Regarding Quest’s ability to address the stability of a North American supply of critical heavy rare earths, Cashin stated, “I cannot overemphasize that point enough. North American sustainability in these critical materials is critically important. These are issues of national importance. And our Strange Lake deposit is particularly well endowed with all of those super-critical rare earths, plus holmium and lutetium.”

“We’ve received some questions with regards to the CAPEX,” Cashin explains. “But one has to put into perspective what the true impact of Strange Lake will be on the Canadian economy – or Canada’s ability to have something that all its trading partners critically want. So what does it cost to establish a brand-new industry (or economic sector) in any sovereign state? The answer is billions and trillions of dollars. Quest is a small, but very critical piece of this. The actual investment required to realize Strange Lake is small in comparison in terms of what it could actually mean and bring to the economy. The wealth creation will be significant.”

xcxcxcIn having high purity rare earths, particularly the critical rare earths, available, the governments see the industrial development virtues of ‘if you’ve got the material, they will come.’ The idea being that you want to attract some manufacturing capacity for those areas that require rare earths. And what better place to have them — for the stability of North American supply — right in mining-friendly Quebec? The Quebec government is in a position to lend support to attract manufacturing, whether it be through fiscal measures, hydro incentives, well-developed infrastructure and a very skilled workforce and with Quest’s proposed mineral processing, Quebec provides a plethora of favorable virtues for foreign entities.

Quest hopes the encouraging positive results from its PFS will speed up discussions with potential strategic partners and customers for needed financial and technical commitments to the Strange Lake project. We are very pleased with the results of the Pre-Feasibility Study,” Cashin commented. “Our consultants have been conservative with the assumptions used and we are satisfied that the returns are very healthy for such a capital-intensive industrial plan. The Strange Lake project has the potential to provide an important base for establishing a major new North American industrial sector, able to address the chronic HREE+Y supply deficit over a long period of time.”

Quest has established a realistic timeline for executing on its development strategy.

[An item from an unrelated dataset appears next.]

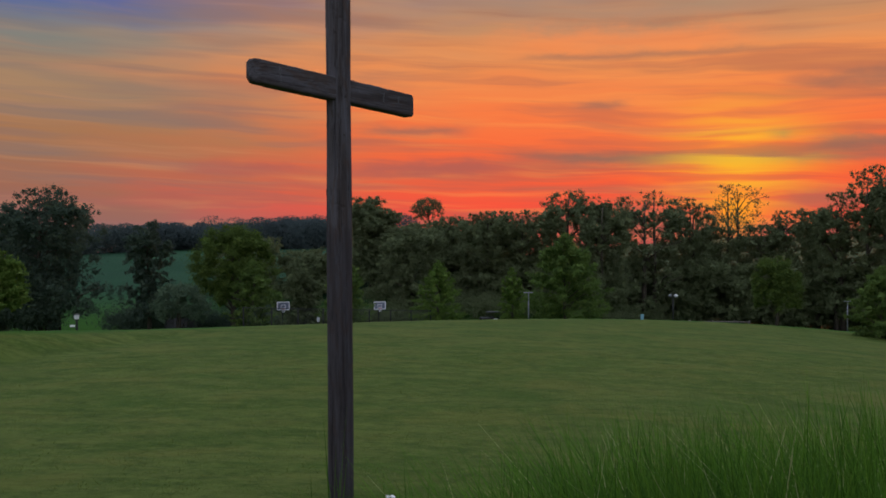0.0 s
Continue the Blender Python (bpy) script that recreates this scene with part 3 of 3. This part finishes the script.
# kind, place, top, width, shape, leaf count and size, look
TREES = [
    ("young_tree", 0.36, 24.74, 3.06, 2.45, "cone", 15000, 0.07, LEAF_FRESH, "small fresh green young tree on a thin trunk", 11, 0.33, 1, 0),
    ("tall_tree", 0.92, 49.75, 7.51, 6.14, "tall", 26000, 0.095, LEAF_FIELD_SHADED, "tall dark field tree with an open feathery top", 12, 0.08, 2, 0.1),
    ("tall_tree", 7.8, 46.98, 6.66, 8.2, "wide", 36000, 0.095, LEAF_FIELD_SHADED, "broad tall dark tree with several stems and feathery top", 13, 0.07, 3, 0.05),
    ("tall_tree", 11.49, 39.61, 4.46, 3.19, "tall", 15000, 0.085, LEAF_FIELD_SHADED, "slim dark tree with hanging lower boughs", 14, 0.16, 1, 0.12),
    ("round_tree", 15.45, 36.89, 4.55, 5.3, "dome", 34000, 0.08, LEAF_ROUND, "round domed dense green tree", 15, 0.1, 1, 0),
    ("shrub", 11.1, 33.9, 1.2, 3.3, "dome", 13000, 0.06, LEAF_GREY, "low grey-green bushy tree at the lawn's edge", 16, 0.05, 3, 0),
    ("young_tree", 15.13, 33.72, 2.2, 2.74, "cone", 12000, 0.065, LEAF_MID, "cone-shaped mid-green tree beside the round one", 17, 0.06, 1, 0),
    ("young_tree", 22.12, 35.27, 2.02, 3.06, "cone", 14000, 0.065, LEAF_MID, "cone-shaped mid-green tree beside the ball court", 18, 0.14, 1, 0),
    ("young_tree", 27.41, 32.9, 1.93, 3.28, "cone", 11000, 0.07, LEAF_FRESH, "young layered tree with light green leaves", 19, 0.1, 1, 0.05),
    ("young_tree", 33.61, 32.89, 1.33, 2.17, "cone", 8000, 0.065, LEAF_FRESH, "slim light green young tree beside a lamp post", 20, 0.08, 1, 0),
    ("large_tree", 33.97, 28.3, 3.55, 5.3, "cone", 36000, 0.08, LEAF_MID, "broad layered conical green tree on short trunk", 21, 0.12, 1, 0),
    ("round_tree", 42.0, 18.51, 2.4, 3.32, "dome", 18000, 0.075, LEAF_ROUND, "dense upright dark green tree by the path", 22, 0.04, 1, 0),
    ("young_tree", 41.17, 11.79, 1.73, 3.48, "cone", 14000, 0.075, LEAF_MID, "spreading green tree by the path", 23, 0.06, 1, 0),
    ("tall_tree", 22.87, 42.05, 1.45, 3.0, "tall", 13000, 0.085, LEAF_DARK, "dark tree behind the ball court", 24, 0.06, 1, 0),
    ("tall_tree", 32.31, 48.05, 6.59, 6.16, "wide", 32000, 0.11, LEAF_DARK, "large dark tree with rounded top in the wood", 25, 0.06, 2, 0),
    ("tall_tree", 43.85, 55.81, 7.1, 3.4, "dome", 8000, 0.075, LEAF_DARK, "airy small-crowned tree standing above the wood", 26, 0.56, 1, 0.22),
    ("tall_tree", -3.48, 52.8, 8.21, 6.23, "tall", 20000, 0.095, LEAF_FIELD_SHADED, "tall dark field tree with an open feathery top", 27, 0.08, 2, 0.1),
    ("shrub", 24.03, 48.97, -0.45, 2.24, "dome", 7000, 0.07, LEAF_MID, "bright green bush behind the ball hoop", 28, 0.03, 2, 0),
    ("wood_tree", 32.36, 43.16, 4.37, 6.07, "tall", 24000, 0.105, LEAF_DARK, "tall dark tree at the edge of the wood", 29, 0.12, 2, 0.03),
    ("wood_tree", 37.56, 44.25, 4.95, 6.43, "tall", 24000, 0.105, LEAF_DARK, "tall dark tree at the edge of the wood", 30, 0.12, 2, 0.03),
    ("wood_tree", 38.33, 41.02, 5.33, 6.24, "tall", 24000, 0.105, LEAF_DARK, "tall dark tree at the edge of the wood", 31, 0.12, 2, 0.03),
    ("wood_tree", 40.43, 39.14, 5.45, 6.23, "tall", 24000, 0.105, LEAF_DARK, "tall dark tree at the edge of the wood", 32, 0.12, 2, 0.03),
    ("wood_tree", 44.48, 37.96, 7.16, 7.78, "tall", 24000, 0.105, LEAF_DARK, "tall dark tree at the edge of the wood", 33, 0.12, 2, 0.03),
    ("wood_tree", 44.64, 34.87, 6.17, 5.43, "tall", 24000, 0.105, LEAF_DARK, "tall dark tree at the edge of the wood", 34, 0.12, 2, 0.03),
    ("wood_tree", 56.01, 40.18, 7.30, 8.73, "tall", 24000, 0.105, LEAF_DARK, "tall dark tree at the edge of the wood", 35, 0.12, 2, 0.03),
    ("wood_tree", 60.99, 39.41, 6.94, 6.55, "tall", 24000, 0.105, LEAF_DARK, "tall dark tree at the edge of the wood", 36, 0.12, 2, 0.03),
    ("wood_tree", 68.13, 39.22, 8.5, 7.6, "wide", 10000, 0.095, LEAF_DARK, "thin open tree with the sunset shining through", 37, 0.12, 2, 0.3),
    ("wood_tree", 65.08, 39.60, 5.29, 6.78, "tall", 24000, 0.105, LEAF_DARK, "tall dark tree at the edge of the wood", 38, 0.12, 2, 0.03),
    ("wood_tree", 69.39, 37.31, 4.48, 6.19, "tall", 24000, 0.105, LEAF_DARK, "tall dark tree at the edge of the wood", 39, 0.12, 2, 0.03),
    ("wood_tree", 70.98, 34.75, 5.89, 6.75, "tall", 24000, 0.105, LEAF_DARK, "tall dark tree at the edge of the wood", 40, 0.12, 2, 0.03),
    ("wood_tree", 68.12, 30.60, 6.04, 6.19, "tall", 24000, 0.105, LEAF_DARK, "tall dark tree at the edge of the wood", 41, 0.12, 2, 0.03),
    ("wood_tree", 67.20, 27.54, 7.22, 6.89, "tall", 24000, 0.105, LEAF_DARK, "tall dark tree at the edge of the wood", 42, 0.12, 2, 0.03),
    ("wood_tree", 68.15, 25.70, 9.39, 6.19, "tall", 24000, 0.105, LEAF_DARK, "tall dark tree at the edge of the wood", 43, 0.12, 2, 0.03),
    ("wood_tree", 69.29, 23.34, 8.73, 8.94, "tall", 24000, 0.105, LEAF_DARK, "tall dark tree at the edge of the wood", 44, 0.12, 2, 0.03),
    ("wood_tree", 72.71, 21.23, 7.34, 8.98, "tall", 24000, 0.105, LEAF_DARK, "tall dark tree at the edge of the wood", 45, 0.12, 2, 0.03),
]
for kind_, x, y, top, w, shape, leaves, size, mat, label, seed, bare, stems, gaps in TREES:
    tree(kind_, x, y, top, w, shape, leaves, size, mat, label, seed, bare, stems, "trees of the wood" if kind_ == "wood_tree" else "", gaps)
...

Several of these initiatives are underway with the goal of delivering first product from Strange Lake in 2018.

Highlights of the Quest Rare Minerals’ Strange Lake Rare Earth Mine & Quebec Processing Complex Pre-Feasibility Study:

  • The PFS shows a robust internal rate of return (IRR) of 25.6% pre-tax and 21.2% post-tax. The net present value (NPV) of the project pre-tax unlevered with a 10% discount rate is $2.9 billion and $1.8 billion post-tax.
  • Total project construction capital costs are $2.57 billion, based on a minimum mine life of 30 years.
  • Cash operating costs average $432 million per year, $300 per/t milled.
  • The project will generate on average $1.047 billion of revenue per year, comprised of 55.8% from the sale of HREE+Y concentrate, 17.3% from the sale of zirconium product, 12.9% from the sale of niobium product, and 13.9% from the sale of a light rare earth (LREE) concentrate.
  • Average annual product output is a mixed HREE+Y oxide concentrate containing 2,100 t of HREE oxide and 4,250 t of yttrium oxide, 24,650 t of ZrO2 contained (as high-purity ZBS), 3,200 t of high-purity niobium oxide, and a mixed LREE double-sulfate concentrate containing 7,300 t of LREE oxide equivalent.
  • The undiscounted REO basket price is $73.76 per kg. These price assumptions are based on consensus averages by industry peers from 2013 data, current published market prices from industry experts and key REE market analysts; the concentrate sale price used in the PFS includes a 30% concentrate discount to separated oxide pricing.